Sunday, June 13, 2010

Big oil, big profits and the future of energy production

Deborah Gordon and Daniel Sperling of The Washington Post provide a thought-provoking look at what the big oil companies see in terms of the future of energy production. In short, same-'ol same 'ol. Energy demand is increasing at an astonishing rate. Renewable energy supplies are not. Market answer: more oil. And, if this problem is left to market forces, its more oil for a very long time.

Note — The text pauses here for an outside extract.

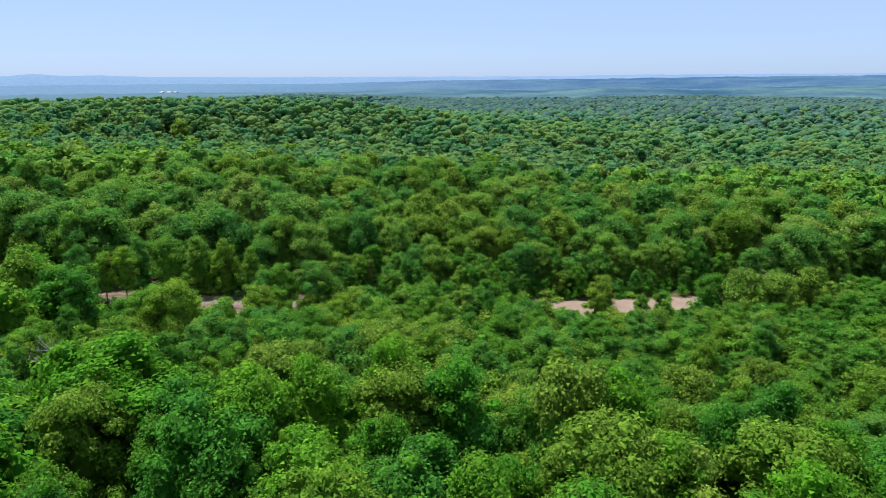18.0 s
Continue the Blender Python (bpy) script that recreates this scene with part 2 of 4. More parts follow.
# ---- shape of the land ----
LAND = np.array([
    (-20, 141, 1.5), (32, 134, 3), (-9, 120, 0.5), (-35, 124, 1), (-55, 130, 1), (-104, 257, -5), (-70, 262, -6.5), (-50, 270, -7.2), (-24, 276, -9),
    (0, 276, -12), (20, 285, -13.5), (8, 291, -13), (-8, 283, -11.5), (32, 296, -14), (-90, 249, -5), (-91, 156, -1.5), (-59, 193, -0.5), (-36, 188, -2), (28, 212, -8), (47, 102, -3),
    (-122, 267, -2), (-108, 291, -3), (-95, 319, -2), (-121, 357, 2), (-45, 290, -7), (-52, 311, -7), (0, 334, -15), (-66, 322, -4), (-56, 364, -3), (-62, 392, -1), (40, 396, -10), (-78, 448, -14), (35, 462, -23), (-200, 325, 5), (-165, 378, 1), (-199, 414, -2), (-131, 440, -5), (-94, 452, -8), (-60, 462, -9), (-290, 430, 2), (-250, 478, -12), (-190, 508, -15), (-130, 545, -16), (-340, 520, -6), (-420, 540, 16), (-375, 570, 20), (-330, 600, 26), (-296, 620, 26), (-262, 638, 19), (-226, 656, 15), (-190, 670, 6), (-120, 690, -5), (-320, 780, -10), (-400, 900, -20), (-700, 1000, -21), (-200, 1000, -18), (-550, 1250, -19), (-250, 1400, -22), (300, 1500, -22), (0, 1800, -26), (-900, 1600, -22), 
    (100, 480, -20), (-28, 541, -12), (-34, 669, -16), (-225, 790, -9), (-500, 720, -6), (0, 900, -11), (250, 1000, -12), (400, 800, -16), (150, 700, -22),
    (300, 400, -16), (200, 250, -13), (120, 120, -8), (0, 0, 0), (-150, 60, 2), (-200, 200, 2), (-60, 60, 0), (70, 40, -2),
    (0, -80, 0), (-620, 1540, -11), (0, 1350, -26), (700, 1400, -26), (900, 1900, -30), (-1000, 2000, -30), (0, 2500, -30)], float)


def height(x, y):
    x, y = np.asarray(x, float), np.asarray(y, float)
    top, low = np.zeros_like(x), np.zeros_like(x)
    for px, py, pz in LAND:
        reach = 28 + 0.10 * max(0, py - 200)
        w = 1 / ((x - px) ** 2 + (y - py) ** 2 + reach ** 2) ** 2
        top, low = top + w * pz, low + w
    z = top / low
    roll = np.sin(x / 71 + 0.6 * np.sin(y / 120)) * np.sin(y / 63 + 1.3 + 0.8 * np.sin(x / 150)) + 0.8 * np.sin(x / 160 + y / 110 + 2.0)
    z = z + 5.5 * roll * np.clip((y - 330) / 250, 0, 1) * (1 - 0.7 * np.clip((y - 600) / 300, 0, 1))
    d = np.hypot(x, y)
    return z + np.clip((d - 2600) / 1900, 0, 1) * 10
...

Obviously, this is a real problem for society. As Gordon and Sperling put it "...oil companies are, quite rationally, investing the equivalent of pennies in biofuels and other alternative energies, compared with dollars in unconventional oil prospects. But while they are behaving logically in economic terms, they aren't serving the public interest."
Hmm... that sounds familiar.

3 comments:

Joel Garner said...

I agree here but it seems they are preserving the public's interest since our interets now is burning the oil they are providing. We are consuming at a much more astonishing rate than could be maintained by renewable alternatives. We just haven't found the answer to this question in a manner that proves to be efficient. It will come (hopefully) and with it a change for the better for our environment and individual's as a whole. But our need for oil will remain.

Samuel Wilson said...

The public interest, or private interests? I feel that the public interest would require more of a reflection of the social costs of oil burning, bumping up the marginal cost of oil. Our need for oil will remain as long as the cost at the pump or per kW hour on our electric bills fails to reflect those externalities...and were it to reflect the true social cost, I think firms would view renewable R&D investments in a much more favorable light and get the ball rolling with a bit more haste.